Even if there’s plenty of old-style fuel around, pre-2007 vehicles may be less desirable, reducing their resale value. If E15 becomes cheaper than older fuels, then drivers with older vehicles may use it anyway, and those sellers of older vehicles may see less interest in a vehicle that might get damaged by the cheaper alternative.

It may turn out there’s nothing to worry about, as the government is still studying how E15 affects older engines, but if you need to replace a vehicle now, it’s certainly safer to look at cars built after 2007. Unfortunately, the most recent models are more expensive. So it may also pay to investigate a lease.

Although monthly payments are typically much lower on a lease than a purchase, leasing is more expensive than owning in the long run because the payments never end. On the other hand, a leased vehicle is usually new and covered by a bumper-to-bumper warranty, making the lease virtually worry-free. The Buy or Lease Calculator can shed light on the alternatives.

Unlike a car-rental contract that spans only a few days, a multi-year lease is negotiable, and Edmunds.com, the vehicle-information site, recommends some steps for getting a deal that will work best for you.

Typically, the three-year lease is the best deal, Edmunds says. It’s cheaper than a lease for a shorter term but does not exceed the standard warranty.
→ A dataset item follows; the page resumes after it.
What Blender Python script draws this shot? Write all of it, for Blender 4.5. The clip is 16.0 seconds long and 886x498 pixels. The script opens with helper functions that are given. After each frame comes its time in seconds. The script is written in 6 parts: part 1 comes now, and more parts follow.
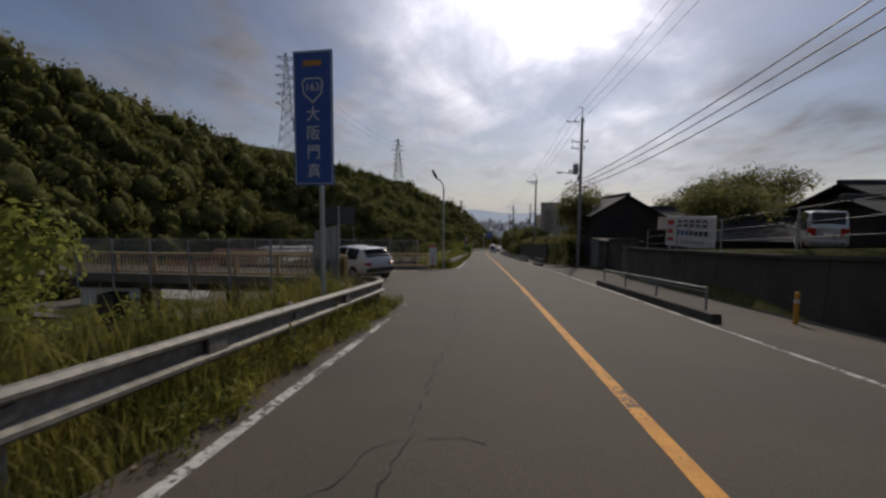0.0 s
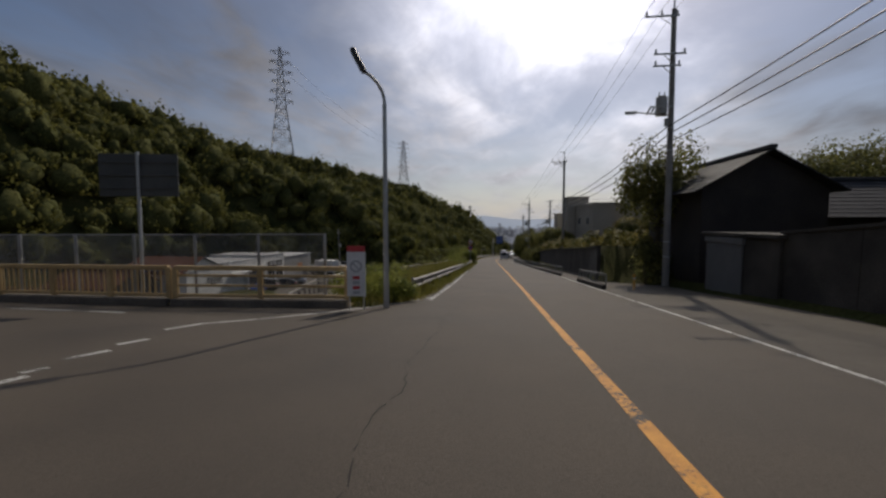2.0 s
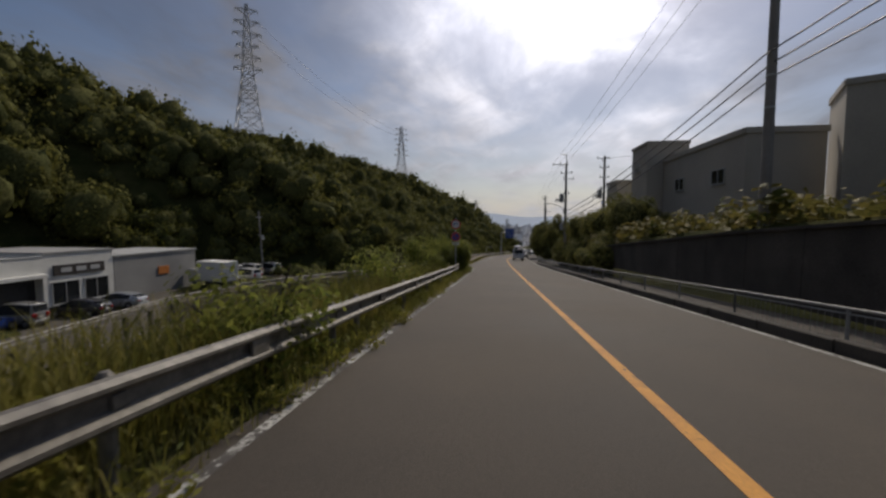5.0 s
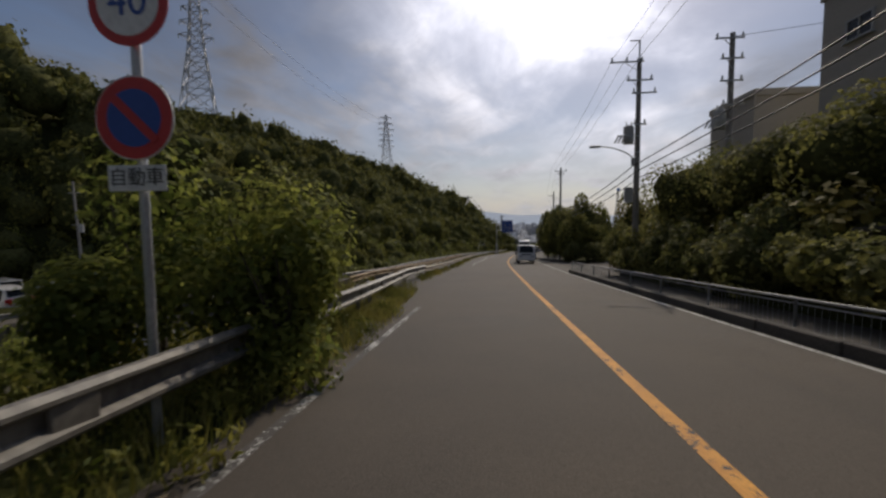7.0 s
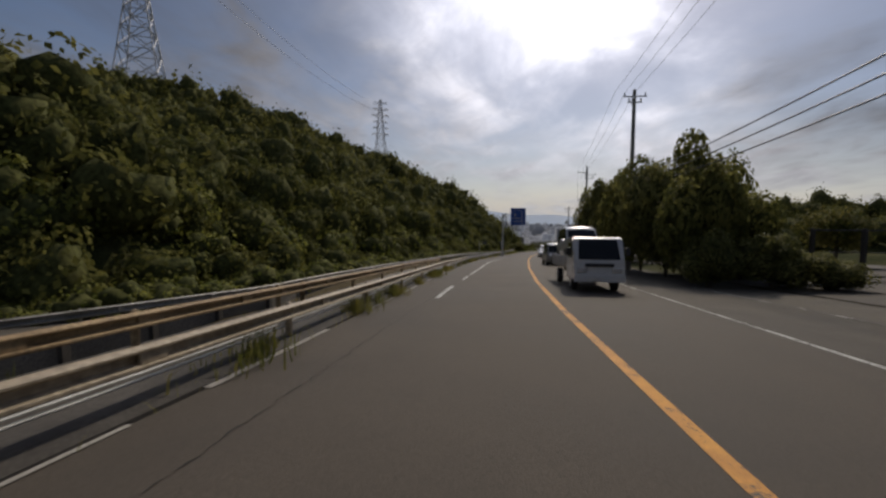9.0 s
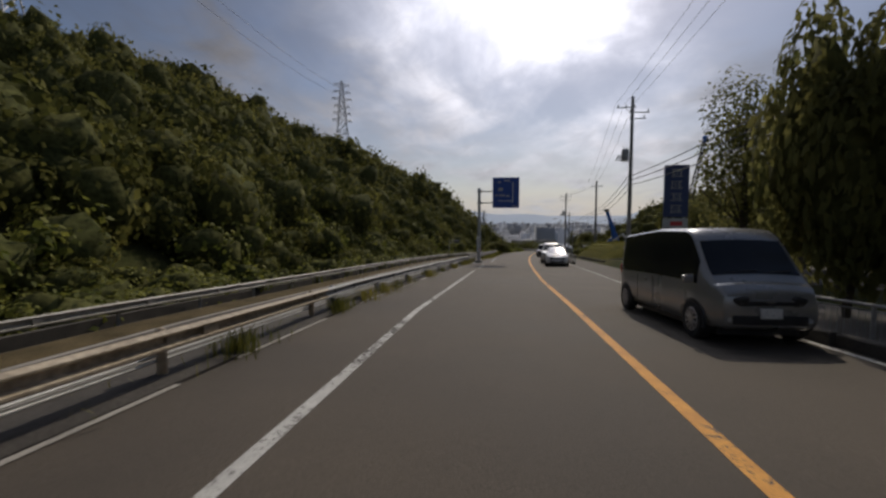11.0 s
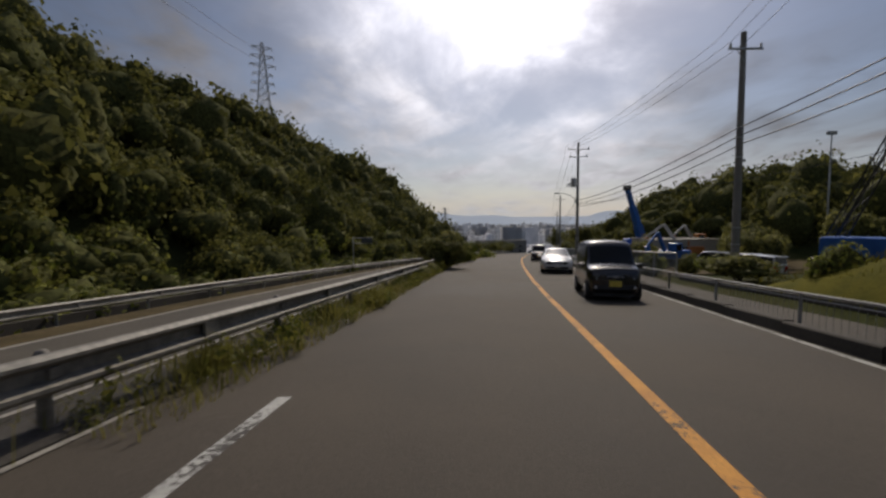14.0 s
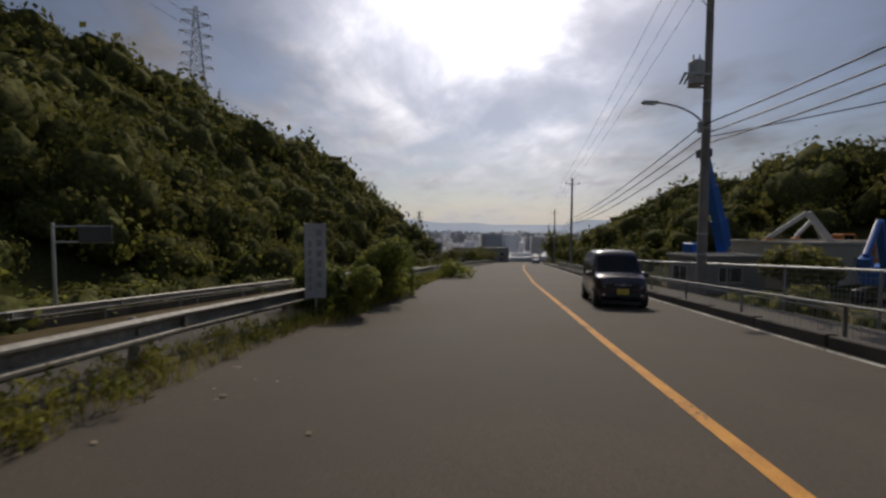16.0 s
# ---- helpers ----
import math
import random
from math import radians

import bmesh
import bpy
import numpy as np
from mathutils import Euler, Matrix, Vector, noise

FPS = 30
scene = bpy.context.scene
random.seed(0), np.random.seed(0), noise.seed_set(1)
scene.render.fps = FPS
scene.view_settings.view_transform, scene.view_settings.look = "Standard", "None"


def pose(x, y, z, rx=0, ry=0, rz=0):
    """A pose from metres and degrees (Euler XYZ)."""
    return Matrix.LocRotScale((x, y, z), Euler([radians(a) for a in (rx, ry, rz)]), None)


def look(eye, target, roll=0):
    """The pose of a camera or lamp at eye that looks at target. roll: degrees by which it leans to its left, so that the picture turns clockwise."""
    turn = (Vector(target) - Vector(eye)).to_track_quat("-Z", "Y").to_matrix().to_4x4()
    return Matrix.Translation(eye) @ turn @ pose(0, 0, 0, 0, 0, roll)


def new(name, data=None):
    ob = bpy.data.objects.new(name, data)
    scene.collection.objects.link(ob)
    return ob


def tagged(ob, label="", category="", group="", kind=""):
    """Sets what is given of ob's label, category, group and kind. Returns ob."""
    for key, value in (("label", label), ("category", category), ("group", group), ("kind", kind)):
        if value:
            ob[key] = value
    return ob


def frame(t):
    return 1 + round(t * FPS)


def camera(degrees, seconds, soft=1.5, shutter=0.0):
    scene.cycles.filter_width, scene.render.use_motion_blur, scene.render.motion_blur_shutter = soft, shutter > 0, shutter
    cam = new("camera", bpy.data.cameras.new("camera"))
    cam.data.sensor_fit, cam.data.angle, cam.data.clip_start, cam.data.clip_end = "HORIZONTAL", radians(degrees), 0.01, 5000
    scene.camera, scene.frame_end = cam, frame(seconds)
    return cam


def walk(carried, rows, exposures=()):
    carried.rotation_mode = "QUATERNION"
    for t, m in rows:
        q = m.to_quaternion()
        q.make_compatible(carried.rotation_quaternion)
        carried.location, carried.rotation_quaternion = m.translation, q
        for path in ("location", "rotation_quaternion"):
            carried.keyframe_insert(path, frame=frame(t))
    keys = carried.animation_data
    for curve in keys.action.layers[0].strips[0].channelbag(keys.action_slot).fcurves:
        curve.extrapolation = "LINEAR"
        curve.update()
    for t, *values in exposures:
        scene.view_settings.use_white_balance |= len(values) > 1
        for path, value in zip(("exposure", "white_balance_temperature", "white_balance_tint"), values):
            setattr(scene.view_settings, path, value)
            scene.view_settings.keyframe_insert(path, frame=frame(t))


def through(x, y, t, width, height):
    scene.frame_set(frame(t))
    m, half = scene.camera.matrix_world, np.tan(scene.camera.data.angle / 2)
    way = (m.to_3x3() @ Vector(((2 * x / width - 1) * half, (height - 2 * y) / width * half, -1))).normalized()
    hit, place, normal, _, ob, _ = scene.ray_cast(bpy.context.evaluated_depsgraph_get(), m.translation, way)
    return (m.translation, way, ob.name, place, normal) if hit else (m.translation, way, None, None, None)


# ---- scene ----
# ---------------------------------------------------------------- camera
cam = camera(93.24, 16.0, soft=2.6, shutter=0.06)
ROWS = [
    (0.0, -0.000, 0.000, 1.584, -4.506, -0.334, 5.747),
    (0.5, 0.072, 4.377, 1.249, -4.215, -0.595, 5.890),
    (1.0, 0.121, 8.872, 0.905, -3.825, -0.036, 6.180),
    (1.5, 0.127, 13.672, 0.532, -3.938, 0.026, 6.693),
    (2.0, 0.112, 18.798, 0.114, -3.591, 0.043, 7.088),
    (2.5, 0.083, 24.119, -0.267, -3.442, 0.316, 7.353),
    (3.0, 0.000, 29.805, -0.721, -3.673, 0.115, 7.681),
    (3.5, -0.093, 35.769, -1.192, -4.193, -0.063, 7.872),
    (4.0, -0.225, 42.012, -1.668, -4.035, -0.749, 7.903),
    (4.5, -0.348, 48.446, -2.170, -3.937, 0.000, 7.985),
    (5.0, -0.473, 55.019, -2.674, -3.889, 0.000, 7.989),
    (5.5, -0.598, 61.684, -3.180, -3.884, 0.000, 7.863),
    (6.0, -0.708, 68.390, -3.684, -3.913, 0.000, 7.616),
    (6.5, -0.794, 75.091, -4.191, -3.969, 0.311, 7.326),
    (7.0, -0.850, 81.737, -4.669, -4.043, 0.439, 7.146),
    (7.5, -0.961, 88.676, -5.181, -4.099, 0.590, 7.555),
    (8.0, -1.103, 95.858, -5.690, -3.903, 0.146, 7.780),
    (8.5, -1.207, 103.174, -6.215, -4.016, -0.120, 8.001),
    (9.0, -1.215, 110.557, -6.770, -4.155, -0.245, 7.628),
    (9.5, -1.226, 118.055, -7.247, -4.205, 0.000, 6.993),
    (10.0, -1.179, 125.633, -7.760, -4.199, 0.000, 6.250),
    (10.5, -1.042, 133.256, -8.270, -4.168, 0.000, 5.461),
    (11.0, -0.799, 140.889, -8.775, -4.144, 0.000, 4.625),
    (11.5, -0.432, 148.495, -9.261, -4.158, -0.193, 3.677),
    (12.0, 0.094, 156.035, -9.739, -4.243, -0.407, 2.444),
    (12.5, 0.804, 163.668, -10.239, -3.851, -0.388, 1.056),
    (13.0, 1.600, 171.347, -10.729, -3.634, -0.207, 0.532),
    (13.5, 2.435, 179.031, -11.226, -3.903, -0.125, 0.289),
    (14.0, 3.266, 186.665, -11.684, -3.900, 0.407, -0.093),
    (14.5, 4.140, 194.379, -12.163, -3.756, 0.068, -0.525),
    (15.0, 5.093, 202.131, -12.635, -3.459, -0.179, -1.084),
    (15.5, 6.141, 209.844, -13.112, -3.297, 0.284, -2.016),
    (16.0, 7.216, 217.403, -13.597, -2.905, -0.199, -2.932),
]
walk(cam, [(t, pose(x, y, z, 90 + p, r, w)) for t, x, y, z, p, r, w in ROWS], exposures=((0.0, -0.04, 6600, 10), (8.0, -0.04, 6650, 10), (12.5, -0.06, 6600, 10), (13.0, 0.02, 6950, 10), (14.0, -0.05, 6750, 10), (16.0, -0.02, 6750, 10)))

# ---------------------------------------------------------------- light
SUN_EL, SUN_AZ = radians(40.0), radians(14.0)
sun_dir = Vector((math.sin(SUN_AZ) * math.cos(SUN_EL), math.cos(SUN_AZ) * math.cos(SUN_EL), math.sin(SUN_EL)))
sun_data = bpy.data.lights.new("sun", "SUN")
sun_data.energy, sun_data.angle, sun_data.color = 2.0, radians(0.6), (1.0, 0.88, 0.72)
sun = new("sun", sun_data)
sun.matrix_world = look(sun_dir * 400, (0, 0, 0))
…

Be sure to get a sufficient mileage allotment. Many leases allow 12,000 miles per year, 36,000 over three years. Since the charge for extra miles can be very high, Edmunds suggests negotiating a higher allotment up front if you think you might need it.

Most leases require a down payment, or “drive-off fee.” Edmunds urges keeping this to $1,000 or less, noting that some car dealers are currently offering leases that don’t require a down payment at all. Though a bigger down payment may seem affordable, it negates the benefits of a relatively low monthly lease payment.

Finally, be sure the monthly payment quoted by the dealer covers everything, including taxes and other fees. Often these are left off to make the deal look cheaper than it is.